"En el desierto
preparadle el camino al Señor"
4 de diciembre de 2011
1ª Lectura: Is 40, 1-5. 9-11
Salmo: 84
2ª Lectura: 2Pe
3, 8-14
Evangelio: Mc 1,1-8
El rigor del desierto hace atender a lo más
necesario, a lo imprescindible. Las otras cosas se quedaron atrás, para que no
se conviertan en fardo inútil. No podrá haber falta en lo fundamental, aunque
venga un poco escaso. Lo demás será estorbo. Y donde hay ausencia de
instrumental y aparato, tiene que aguzarse el ingenio y la inteligencia.

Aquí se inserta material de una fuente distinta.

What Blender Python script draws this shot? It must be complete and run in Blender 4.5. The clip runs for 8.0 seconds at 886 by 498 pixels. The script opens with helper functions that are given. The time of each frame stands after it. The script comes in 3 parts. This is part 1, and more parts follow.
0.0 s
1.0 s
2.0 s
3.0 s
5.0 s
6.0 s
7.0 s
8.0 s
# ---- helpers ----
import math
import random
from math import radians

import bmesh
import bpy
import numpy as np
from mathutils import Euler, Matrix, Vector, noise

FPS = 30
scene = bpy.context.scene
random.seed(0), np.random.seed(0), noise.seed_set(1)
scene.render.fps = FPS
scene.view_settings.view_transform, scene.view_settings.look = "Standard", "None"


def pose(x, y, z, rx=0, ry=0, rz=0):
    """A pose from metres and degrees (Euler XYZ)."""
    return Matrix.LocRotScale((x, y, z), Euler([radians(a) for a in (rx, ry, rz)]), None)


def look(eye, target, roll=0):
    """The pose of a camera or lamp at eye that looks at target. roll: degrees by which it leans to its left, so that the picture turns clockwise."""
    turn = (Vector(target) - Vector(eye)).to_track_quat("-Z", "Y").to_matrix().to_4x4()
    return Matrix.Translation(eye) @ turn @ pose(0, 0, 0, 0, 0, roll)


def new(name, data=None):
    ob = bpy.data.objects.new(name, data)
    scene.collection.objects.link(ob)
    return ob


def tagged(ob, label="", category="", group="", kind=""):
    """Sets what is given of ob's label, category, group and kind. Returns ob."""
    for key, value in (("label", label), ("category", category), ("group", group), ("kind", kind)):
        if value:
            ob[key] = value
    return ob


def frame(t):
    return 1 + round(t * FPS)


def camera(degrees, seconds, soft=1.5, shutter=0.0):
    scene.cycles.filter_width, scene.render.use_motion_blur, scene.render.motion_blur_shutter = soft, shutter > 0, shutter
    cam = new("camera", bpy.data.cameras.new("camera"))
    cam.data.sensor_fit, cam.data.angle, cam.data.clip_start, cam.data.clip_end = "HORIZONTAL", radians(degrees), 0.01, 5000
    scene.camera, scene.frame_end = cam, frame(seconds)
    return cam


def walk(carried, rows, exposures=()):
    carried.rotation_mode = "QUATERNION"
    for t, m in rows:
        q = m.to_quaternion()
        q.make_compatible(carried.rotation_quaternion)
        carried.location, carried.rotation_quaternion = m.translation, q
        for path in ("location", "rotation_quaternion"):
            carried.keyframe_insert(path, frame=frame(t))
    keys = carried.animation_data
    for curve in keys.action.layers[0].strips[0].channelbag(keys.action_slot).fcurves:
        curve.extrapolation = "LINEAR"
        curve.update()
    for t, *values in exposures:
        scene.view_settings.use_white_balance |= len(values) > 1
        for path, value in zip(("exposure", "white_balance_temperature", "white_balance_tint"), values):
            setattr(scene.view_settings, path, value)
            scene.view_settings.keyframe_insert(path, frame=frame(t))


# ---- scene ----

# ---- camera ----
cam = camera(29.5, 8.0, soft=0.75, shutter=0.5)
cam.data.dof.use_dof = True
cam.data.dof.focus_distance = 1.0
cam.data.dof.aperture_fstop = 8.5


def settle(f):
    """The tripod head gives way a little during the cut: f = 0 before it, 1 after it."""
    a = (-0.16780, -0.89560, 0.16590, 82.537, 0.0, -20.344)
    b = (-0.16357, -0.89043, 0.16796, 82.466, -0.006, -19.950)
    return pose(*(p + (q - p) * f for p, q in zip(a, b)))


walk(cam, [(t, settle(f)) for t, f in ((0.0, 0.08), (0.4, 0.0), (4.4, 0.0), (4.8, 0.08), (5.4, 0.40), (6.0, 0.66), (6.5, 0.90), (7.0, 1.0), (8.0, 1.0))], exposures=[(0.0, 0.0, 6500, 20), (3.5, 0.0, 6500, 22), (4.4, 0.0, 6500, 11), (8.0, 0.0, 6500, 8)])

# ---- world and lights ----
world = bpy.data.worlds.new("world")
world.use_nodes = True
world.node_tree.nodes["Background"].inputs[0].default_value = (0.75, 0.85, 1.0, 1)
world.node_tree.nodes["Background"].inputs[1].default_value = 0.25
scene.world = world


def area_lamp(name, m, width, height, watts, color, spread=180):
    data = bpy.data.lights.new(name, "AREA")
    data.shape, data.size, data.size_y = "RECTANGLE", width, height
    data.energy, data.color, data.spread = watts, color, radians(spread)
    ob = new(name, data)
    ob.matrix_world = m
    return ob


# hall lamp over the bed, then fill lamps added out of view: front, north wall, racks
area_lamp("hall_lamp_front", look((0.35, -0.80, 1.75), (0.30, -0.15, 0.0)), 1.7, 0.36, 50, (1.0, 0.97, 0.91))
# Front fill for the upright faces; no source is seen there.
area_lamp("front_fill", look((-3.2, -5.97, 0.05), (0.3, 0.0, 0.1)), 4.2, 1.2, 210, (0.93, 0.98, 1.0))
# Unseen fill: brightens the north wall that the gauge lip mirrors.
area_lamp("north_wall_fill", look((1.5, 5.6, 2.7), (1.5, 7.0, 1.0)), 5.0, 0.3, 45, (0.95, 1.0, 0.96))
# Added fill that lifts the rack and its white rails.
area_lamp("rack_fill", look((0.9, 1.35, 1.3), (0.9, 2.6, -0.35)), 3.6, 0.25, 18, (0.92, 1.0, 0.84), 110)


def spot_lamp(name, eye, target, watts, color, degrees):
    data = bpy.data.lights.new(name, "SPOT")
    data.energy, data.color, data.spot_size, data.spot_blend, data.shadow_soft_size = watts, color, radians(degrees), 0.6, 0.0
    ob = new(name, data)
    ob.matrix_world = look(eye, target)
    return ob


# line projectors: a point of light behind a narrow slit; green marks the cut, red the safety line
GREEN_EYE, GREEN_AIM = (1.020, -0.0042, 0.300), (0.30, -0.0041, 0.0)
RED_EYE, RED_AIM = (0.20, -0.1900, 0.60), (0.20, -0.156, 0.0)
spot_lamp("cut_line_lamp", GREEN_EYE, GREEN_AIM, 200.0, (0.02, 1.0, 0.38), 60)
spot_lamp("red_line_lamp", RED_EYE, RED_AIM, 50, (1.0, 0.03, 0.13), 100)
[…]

Juan vivía en el desierto con lo justo; menos si cabe:
una piel para vestirse ceñida con un cinturón y una alimentación de insectos y
miel. Aquí se acaba su ajuar, porque todo lo demás lo recibía de Dios. Busca el
desierto como hogar, no por afán de pobreza o de perfección espiritual, sino
porque era el ambiente que él estimaba necesario para cumplir la misión que
Dios le había encomendado. Misión de anuncio: pregonero de la venida del
Salvador y preparador de ese momento. De ahí su voz con arranque de grito, que
no se pregonaba a sí, sino a otro al que decía que no merecía desatarle las
sandalias y que bautizaría con Espíritu Santo.
El desierto repele a los amigos de las muchas cosas,
de las cosas que, vistas desde fuera, siempre son demasiadas, aunque ellos
crean que no son suficientes. Pero cuando una chispa prende dentro la llama que
hace buscar la verdad, la autenticidad, un cambio de vida,... el desierto llama
poderosamente la atención, porque su soledad, su aspereza, su aridez,...

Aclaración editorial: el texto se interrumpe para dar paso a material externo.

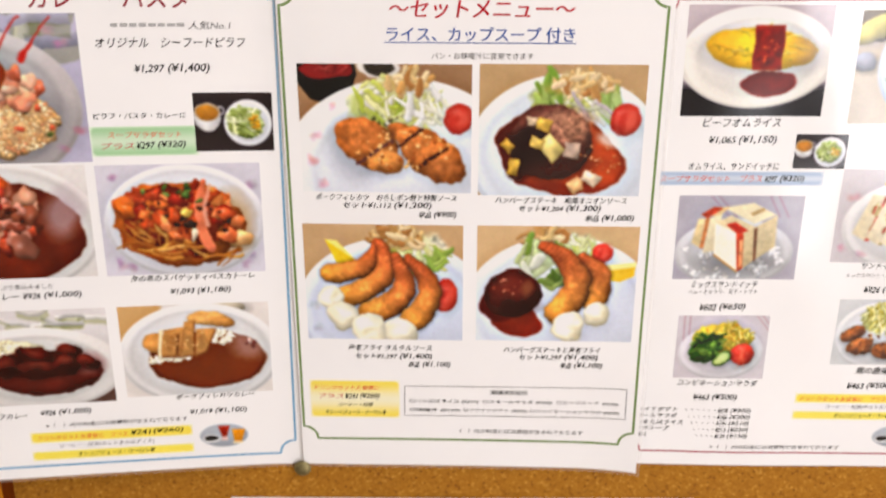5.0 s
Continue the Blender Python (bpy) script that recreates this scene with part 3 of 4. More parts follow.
def paint_cutlet(w, h):
    p = Picture(w, h, 1, (178, 140, 104))
    m, u, v, d = p.oval(0.17, 0.04, 0.17, 0.2)
    p.lay(m, (34, 26, 28))
    m, u, v, d = p.oval(0.17, 0.04, 0.155, 0.06)
    p.lay(m, (158, 40, 42))
    p.strands(0.2, 0.03, 0.1, 0.04, 14, [(196, 84, 80), (120, 24, 28)], 0.06, 0.004)
    m, *_ = p.oval(0.47, 0.02, 0.12, 0.06)
    p.lay(m, (222, 214, 206))
    m, *_ = p.oval(0.47, 0.02, 0.085, 0.045)
    p.lay(m, (84, 76, 62))
    p.plate(0.6, 0.86, 0.72, 0.58, (234, 238, 248), 0.74, 0.97)
    p.flowers([(0.09, 0.55), (0.12, 0.92), (0.2, 0.3), (0.06, 0.76)], (226, 166, 178))
    m, *_ = p.oval(0.36, 0.66, 0.2, 0.2, 30, 0.1, 6, 26)
    p.lay(m * 0.5, (176, 178, 190))
    p.cabbage(0.58, 0.31, 0.28, 0.17, 280)
    p.heap(0.74, 0.3, 0.12, 0.13, 12, [(250, 249, 240), (244, 240, 222), (252, 250, 244)], 0.16, 0.017, 65, 40)
    p.fried(0.62, 0.13, 0.11, 0.05, 9)
    p.bits(0.53, 0.42, 0.1, 0.05, 6, [(132, 116, 84), (120, 118, 70)], 0.008, 0.018, 0.0)
    p.tomato(0.925, 0.41, 0.078, 28, 1.2)
    crumb = (210, 132, 66)
    p.lump(0.61, 0.53, 0.1, 0.06, crumb, 24, 0.1, 0.3, 24, shadow=0.8)
    p.lump(0.76, 0.70, 0.235, 0.125, crumb, 37, 0.12, 0.34, 26, shadow=0.7)
    p.lump(0.385, 0.605, 0.20, 0.135, crumb, 32, 0.10, 0.34, 26, shadow=0.7)
    p.lump(0.495, 0.755, 0.115, 0.075, (232, 158, 84), 4, 0.12, 0.3, 26, shadow=0.85)
    for (ax, ay), (bx, by), c in (((0.33, 0.775), (0.53, 0.585), (128, 82, 74)), ((0.56, 0.63), (0.71, 0.5), (104, 62, 44)), ((0.68, 0.8), (0.86, 0.65), (96, 54, 34))):
        d, t, side = p.arc([(ax, ay), ((ax + bx) / 2, (ay + by) / 2 + 0.01), (bx, by)], 0.007, 0.010)
        p.lay(p.soft(d, 0.01, 2), c)
    p.bits(0.6, 0.66, 0.3, 0.12, 70, [(236, 172, 100), (190, 108, 48), (244, 192, 124)], 0.007, 0.015, 0.1, 0.3, 0.2, 0.03)
    return p.done()


def onion_steak(p, cx, cy):
    p.lump(cx, cy, 0.255, 0.235, (120, 70, 58), 10, 0.04, 0.25, 30, shadow=0.6)
    m, u, v, d = p.oval(cx + 0.07, cy - 0.12, 0.17, 0.12, 8, 0.2, 12, 16)
    p.lay(m * 0.8, np.array((206, 154, 122)) * (0.55 + 0.9 * p.fbm(44)[..., None]))
    m, *_ = p.oval(cx - 0.12, cy + 0.05, 0.13, 0.16, 20, 0.25, 8, 16)
    p.lay(m * 0.85, (58, 24, 22))
    m, *_ = p.oval(cx + 0.02, cy + 0.2, 0.2, 0.055, -8, 0.2, 10, 10)
    p.lay(m * 0.7, (92, 42, 34))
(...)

permite desembarazarse de lo superfluo y desnudarse ante Dios para verse uno
mismo como es en sus entrañas, con miserias y grandezas, pero ante todo con la
presencia misericordiosa de un Dios que ama sin condiciones. Mucha gente iba de
Judea y de Jerusalén al desierto a encontrarse con Juan el Bautista para
confesar sus pecados y ser bautizados por él. De Judea y de Jerusalén: la
tierra escogida por Dios y la ciudad santa donde está el Templo. Esto hace
suponer que se trataba de gente religiosa, personas piadosas. Pero la piedad
exige conversión, no la dispensa. Este gesto de bautizar, signo de un agua que
purifica y renueva (conversión) no era exclusivo del Bautista, sino que otros
hombres de Dios lo habían utilizado antes que él en Israel. Lo genuino de Juan
es que prepara la venida inmediata del que trae un bautismo que sí es
diferente, pues lo hará con el Espíritu Santo. Un bautismo que puede perdonar
realmente los pecados y generar un hombre nuevo.
El desierto es
silencioso, no necesita de voces; el susurro ya es ruidoso en el silencio
solitario. ¿Para qué gritar en un silencio tan claro? Hasta cuatro veces nos
habla Isaías de gritar o alzar la voz en la primera lectura; el Evangelio habla
de gritar (recordando a Isaías) y proclamar. Juan Bautista es el sucesor de los
profetas que anunciaban a Dios, como el último de ellos que introduce al
Salvador mismo, detrás del cual no cabrá más profeta ni más Palabra de Dios
(todo está dicho en el Hijo). El grito es convicción alegre de que Cristo llega
y rompe el silencio del desierto con el anuncio algo grande: para que desde el
desierto, no desde la ciudad, surja el clamor de lo nuevo; para estar
convencidos de la fuerza de Cristo Salvador; para no caer en la desesperanza de
pensar un desierto perpetuo... Entonces se producirá el milagro donde las
realidades más fijas, más inmutables, cambian: ¡que los valles se levanten, que
los montes y colinas se abajen, que lo torcido se enderece y lo escabroso se
iguale¡.
Isaías anuncia el final del destierro del pueblo, pero
está proyectando sus palabras mucho más allá, atisbando un destierro definitivo
de todo mal, de toda ausencia de Dios.
Dios tiene mucha paciencia con nosotros, porque nos
quiere felices, nos quiere salvados, pero cuenta con nuestra aprobación y que
lo busquemos también a Él. Para ello tenemos que salir al desierto y escuchar
aquel grito contundente que anuncia un extraordinario cambio. Si no está
cambiando todavía en ti, es que todavía no te has encaminado hacia el desierto.